24.9.04

Aguarela

Acordei agora mesmo, no meio de um dia que não parece um dia. As coisas têm estado tristes comigo, e nos últimos dias tenho sido como as árvores da rua onde trabalho, a quem cortaram os ramos talvez para a pedra se ver melhor. Sou como a net quando não há net. Não sei do server a que chamamos alma. As luzinhas vermelhas estão todas acesas nos mostradores que chegam de mim a mim. Ao longo de anos fiz portas corta-fogo entre partes das minha vida: o trabalho, os outros, hoje, amanhã, eu. Para poder rebentar por fases, como os quadros eléctricos.

E sonhei, como sonho sempre que durmo de dia, e em sonhos as coisas falaram. Eu estava em casa (a casa em que realmente vivo, o que é raro, um dia hei-de contar a história da casa grande onde nasci, dos sonhos que quinze anos depois ainda nela andavam, a casa que era casa e corpo e mãe e túmulo. Um dia hei-de-me contar).

Era a minha casa sim, mas só no princípio, só para começar a mudar.
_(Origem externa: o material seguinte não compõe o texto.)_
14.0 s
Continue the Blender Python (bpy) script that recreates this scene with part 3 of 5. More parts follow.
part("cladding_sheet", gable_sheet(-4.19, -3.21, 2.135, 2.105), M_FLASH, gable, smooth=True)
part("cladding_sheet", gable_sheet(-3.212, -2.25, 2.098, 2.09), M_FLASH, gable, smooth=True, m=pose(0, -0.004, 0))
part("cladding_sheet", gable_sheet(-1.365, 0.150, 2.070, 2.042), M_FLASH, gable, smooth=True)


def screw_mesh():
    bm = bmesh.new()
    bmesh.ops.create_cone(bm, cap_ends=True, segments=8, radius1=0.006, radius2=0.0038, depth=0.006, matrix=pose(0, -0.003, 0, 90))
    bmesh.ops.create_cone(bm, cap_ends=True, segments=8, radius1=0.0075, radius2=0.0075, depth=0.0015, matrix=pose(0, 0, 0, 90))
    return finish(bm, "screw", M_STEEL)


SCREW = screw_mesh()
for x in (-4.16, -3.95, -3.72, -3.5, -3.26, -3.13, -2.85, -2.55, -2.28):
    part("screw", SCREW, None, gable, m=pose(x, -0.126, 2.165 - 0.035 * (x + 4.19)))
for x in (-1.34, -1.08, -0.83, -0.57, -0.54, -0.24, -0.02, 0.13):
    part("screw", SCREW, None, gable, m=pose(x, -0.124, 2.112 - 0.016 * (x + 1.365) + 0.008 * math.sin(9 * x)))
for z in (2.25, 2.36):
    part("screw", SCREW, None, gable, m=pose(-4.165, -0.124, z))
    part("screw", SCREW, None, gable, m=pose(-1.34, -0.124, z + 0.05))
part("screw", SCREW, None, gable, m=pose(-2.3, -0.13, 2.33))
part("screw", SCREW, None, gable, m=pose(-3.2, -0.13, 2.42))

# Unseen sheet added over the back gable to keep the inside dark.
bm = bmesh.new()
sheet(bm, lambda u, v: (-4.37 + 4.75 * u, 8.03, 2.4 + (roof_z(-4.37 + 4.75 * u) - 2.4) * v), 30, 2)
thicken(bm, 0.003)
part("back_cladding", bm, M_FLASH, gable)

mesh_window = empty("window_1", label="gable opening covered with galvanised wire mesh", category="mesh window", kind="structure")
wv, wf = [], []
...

Havia luz, a luz fiel das cinco da tarde, das manhãs de Outubro, a luz pousada das aguarelas. A rua é que era uma daquelas ruas que eu trouxe de Paris, feita de casas antigas com uma alma contente, com lojas quietas e tabuletas de metal verde e talvez um vendedor de maçãs vermelhas, acho que havia um vendedor e se havia maçãs havia crianças e uma rapariga sentada numa porta em frente à minha que eu sabia que era pintora e tinha uma fita no cabelo.

Entra, disse eu, entra se quiseres porque a minha porta fica sempre aberta e eu vou ter coisas para jantar. E pode ser que estejam os meus amigos. Vê lá da tua casa, disse ela, e eu soube que tinha tido há muitos anos problemas de droga, vê lá da casa de mim.

Depois subi as escadas (havia plantas nas escadas, havia flores) e a minha casa era uma casa da forma do mundo entrevisto. Do mundo daqui. Uma sala tinha uma porta que dava para outra sala com uma porta. Havia vidros e coisas que deviam ser jardins de inverno e talvez um deles fosse um lago e tenho a certeza que do alto de umas escadas se via um bocadinho do mar. Era engraçado, e no sonho eu pensei estou na Ribeira. Os meus amigos vieram e cada um trouxe um bocadinho das casas que foi fazendo. Por isso aquele cantinho parece uma tenda marroquina, ali um bocadito do Bairro Alto, e ali o Douro e aqui a cesta da fruta e a mesa com pão fresco. Gosto muito da minha casa enlaçada.

Não sei se estavam lá todos. Não me lembro de ver todos, mas os que não estavam haviam de chegar com qualquer coisas nas mãos. Ao meu lado estava agora uma rapariga que tem um blog que está ali no meu cantinho dos links e achei engraçado ter uma camisa de mangas bordadas a azul e verde, eu vejo-a sempre de negro. Nem sequer vamos conseguir jantar ao mesmo tempo, dizia ela a rir (eu só lhe via as mangas azul-verde, lembrei-me agora que num sonho que contei aqui também não havia o rosto), somos tantos nesta casa dos mundos. Olha aqueles não conheço, mas trouxeram música e têm ar de gostar de cerveja.

Não me lembro se o sonho acabou (nem sei se os sonhos acabam, se alguma vez aparecem letras para sabermos que podemos acordar e ir fumar um cigarro). Havia coisas que esqueci. Sim, nem sequer vamos conseguir jantar ao mesmo tempo. A música da sala ao lado não tem nada a ver com o cantinho de mar ao cimo da escada. Se calhar a chave da porta já se perdeu há muito tempo, mas não faz mal fica aberta. E a rapariga sentada na rua há-de acabar por subir, há-de dizer eu trouxe uma aguarela.